The GSMA has told G20 summit leaders that the global mobile industry will invest $550 billion (£371.35 billion) in network rollouts, in return for reduced regulation.
GSMA representatives presented G20 leaders a letter signed by bosses of 25 top mobile companies, including Nokia, Ericsson, Telefonica, Vodafone, Telecom Italia, Bharti, Deutsche Telekom, MTN and Orascom.
The letter claimed the investment could create 25 million jobs and help pull the world out of recession. But the industry bosses in return have asked governments to commit to “allocate the radio spectrum needed over time to build these new networks, and delivery of a stable, predictable and minimally intrusive regulatory environment”.
Ovum senior analyst Emeka Obiodu said: “The industry has done reasonably well despite the economic challenges.
“The call for more affordable spectrum is inexorably linked with the request for a stable regulatory regime. At a time when the industry is debating how the economic downturn will affect the timescales for the rollout of LTE, the $550 billion investment pledge is commendable.
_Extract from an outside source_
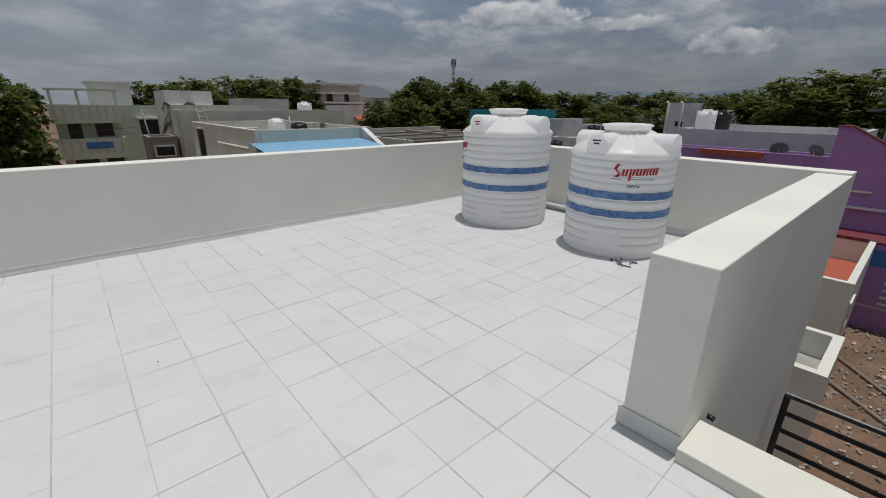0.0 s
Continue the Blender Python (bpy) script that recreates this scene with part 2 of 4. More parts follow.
M_BROWN = material("brown_concrete", (0.27, 0.22, 0.18), rough=0.9, var=0.15, scale=0.8, fine=20, bump=0.3, stain=(0.15, 0.12, 0.10), stain_at=(0.5, 0.75), stain_scale=0.8)
M_MAROON = material("maroon_paint", (0.17, 0.03, 0.04), rough=0.6, var=0.12, bump=0.1)
M_REDROOF = material("red_roof_sheet", (0.38, 0.09, 0.05), rough=0.7, var=0.15, bump=0.1)
M_BLUEROOF = material("blue_roof_sheet", (0.21, 0.42, 0.62), rough=0.45, var=0.08, scale=1.2, fine=12, bump=0.05, stain=(0.30, 0.44, 0.55), stain_at=(0.55, 0.8), stain_scale=1.0)
M_BLUEWALL = material("blue_sheet_wall", (0.05, 0.18, 0.42), rough=0.55, var=0.1, bump=0.1)
M_SLATE = material("dark_roof_tiles", (0.09, 0.10, 0.12), rough=0.7, var=0.15, bump=0.1)
M_GLASS = material("dark_window_pane", (0.012, 0.013, 0.015), rough=0.25, var=0.1, bump=0.0, spec=0.6)
M_ROOFDECK = material("roof_screed", (0.42, 0.41, 0.39), rough=0.95, var=0.12, scale=0.8, fine=25, bump=0.2, stain=(0.26, 0.25, 0.23), stain_at=(0.5, 0.75), stain_scale=0.6)
M_PALEDECK = material("pale_roof_tiles", (0.66, 0.65, 0.65), rough=0.8, var=0.08, scale=0.8, fine=20, bump=0.15, stain=(0.50, 0.48, 0.46), stain_at=(0.55, 0.8), stain_scale=0.6)
M_GROUND = material("bare_earth", (0.185, 0.115, 0.075), rough=1.0, var=0.25, scale=0.5, fine=8, bump=0.6, stain=(0.12, 0.085, 0.055), stain_at=(0.48, 0.62), stain_scale=0.35, dist=0.05)
M_RUBBLE = material("rubble", (0.33, 0.29, 0.25), rough=1.0, var=0.3, scale=3, fine=20, bump=0.4, island=0.4)
M_BARK = material("bark", (0.11, 0.085, 0.06), rough=0.95, var=0.25, scale=8, fine=40, bump=0.5)
M_SHEETGREY = material("grey_wall_sheet", (0.33, 0.36, 0.41), rough=0.5, var=0.08, bump=0.1)
M_CLOTHY = material("yellow_cloth", (0.62, 0.36, 0.05), rough=0.9, var=0.12, bump=0.2)
M_CLOTHR = material("red_cloth", (0.30, 0.05, 0.08), rough=0.9, var=0.15, bump=0.2)
M_CLOTHB = material("blue_cloth", (0.16, 0.17, 0.25), rough=0.9, var=0.15, bump=0.2)
M_DISH = material("dish_mesh", (0.10, 0.10, 0.105), rough=0.7, var=0.15, scale=5, fine=120, bump=0.1)
M_SEA = material("sea_green_render", (0.17, 0.42, 0.37), rough=0.8, var=0.08, scale=0.7, fine=20, bump=0.2)
# blue of the distance haze is put into the hills' base colour
M_HILL = material("haze_tinted_hill", (0.085, 0.115, 0.16), rough=1.0, var=0.15, scale=0.004, fine=0.03, bump=0.0)


def leaf_material(name, a, b, c):
    m = bpy.data.materials.new(name)
    m.use_nodes = True
    nt = m.node_tree
    N, L = nt.nodes.new, nt.links.new
    p = nt.nodes["Principled BSDF"]
    geo = N("ShaderNodeNewGeometry")
    rp = N("ShaderNodeValToRGB")
    rp.color_ramp.elements.new(0.5)
    for e, (q, col) in zip(rp.color_ramp.elements, ((0.0, a), (0.6, b), (1.0, c))):
        e.position, e.color = q, (*col, 1)
    n = N("ShaderNodeTexNoise")
    n.inputs["Scale"].default_value, n.inputs["Detail"].default_value = 0.9, 3
    L(geo.outputs["Position"], n.inputs["Vector"])
    ad = N("ShaderNodeMath")
    ad.operation = "MULTIPLY_ADD"
    L(n.outputs[0], ad.inputs[0])
    ad.inputs[1].default_value = 1.5
    ml = N("ShaderNodeMath")
    ml.operation = "MULTIPLY_ADD"
    L(geo.outputs["Random Per Island"], ml.inputs[0])
    ml.inputs[1].default_value, ml.inputs[2].default_value = 0.55, -0.55
    L(ml.outputs[0], ad.inputs[2])
    L(ad.outputs[0], rp.inputs[0])
    L(rp.outputs[0], p.inputs["Base Color"])
    p.inputs["Roughness"].default_value = 0.55
    tr = N("ShaderNodeBsdfTranslucent")
    L(rp.outputs[0], tr.inputs[0])
    mx = N("ShaderNodeMixShader")
    mx.inputs[0].default_value = 0.55
    L(p.outputs[0], mx.inputs[1])
    L(tr.outputs[0], mx.inputs[2])
    L(mx.outputs[0], nt.nodes["Material Output"].inputs[0])
    return m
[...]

“The industry was badly hurt by the excesses of the 3G licensing regime and should governments adopt a similar approach it is fair to assume that new network rollouts will not occur on a grand scale. “Similarly, the industry has experienced a wide range of regulatory onslaughts. Whether it is roaming, termination rates or mobile number portability, the industry has always eventually accepted its fate for the ‘greater good of society’. So now is the time for the GSMA to speak up for itself to avert a complete trampling of the industry.”
However Obiodu added that governments may be wary of another industry calling for lighter regulation, in light of the G20 reenforcing greater regulation on the financial sector.
“As such, the mobile industry cannot expect governments (which have come up with their own $1.1 trillion stimulus package) to capitulate to its offer. Several mobile operators have already slashed their capex spending in the face of the recession, impacting new mobile network deployments,” said Obiodu.
“The industry must localise its call. After all, the G20 only represents twenty of the markets in which it operates. Also, for those markets, especially in Europe, where governments have a national broadband agenda, the mobile industry will achieve more by reinforcing its position locally. For the CEOs to achieve their aim, both global and local pressure will be required.”